I sat for a while longer, tossing up whether or not to stay the night at the summit but chose to go a little further. Descending along the eastern ridge as it fell into cloud and evenings long shadow, the via ferrata became an almost unbroken scar leading from the summit down to the plateau. I can only assume it is the more popular route. Passing Dennis and the gang again, I offered to send them some photos of their climb, so Dennis and I exchanged details while the other three inched down another crevice.

The plateau came all to soon. Looking back up at the peak — greedily, I realise — I wanted still more from Triglav. I’d wanted it to last longer, to reach higher. There’s a euphoria to exposure that I adore — looking down at my feet, toes hanging over the edge of a foot wide ledge and a 300 foot drop stretching out below you.
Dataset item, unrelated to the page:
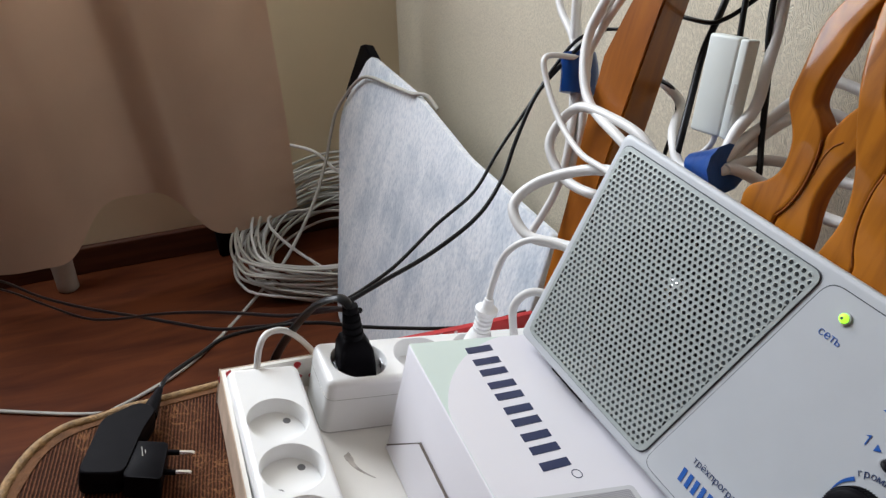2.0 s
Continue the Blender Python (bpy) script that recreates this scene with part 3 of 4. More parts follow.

By that measure, Triglav was the euphoric pinnacle of the walk so far. There have surely been days that were more social, days that were more nutritionally sound, days of similar physical bliss too, but stacked up against that first day in the Swiss Alps, or Hoturli Pass, or even the Dragon’s Teeth, Triglav stands above for sheer muscular/ocular/spiritual nirvana.

After descending much of the way through the valley, I rolled out my sleeping bag in the forest. The last five kilometres, after the sun had long disappeared, had been rough — the forest dark and rocky, I’d tripped more than a few times, and eventually called it enough.

That impatient little voice reared in my head again: If I’d not spent so long today just admiring the magnificent views I would have made it to the road — a bit under 4k from where I now lay — and could have gone another 5k along that smooth ribbon, but as it was the endless trip hazard of the forest was too much in the dark. And besides, if I’d not spent so long admiring the view, what would have been the point?

As I drifted off the big bright moon was shining through the canopy above, and in the morning the sun was doing the same.

Goodbye Triglav, and thanks for calling.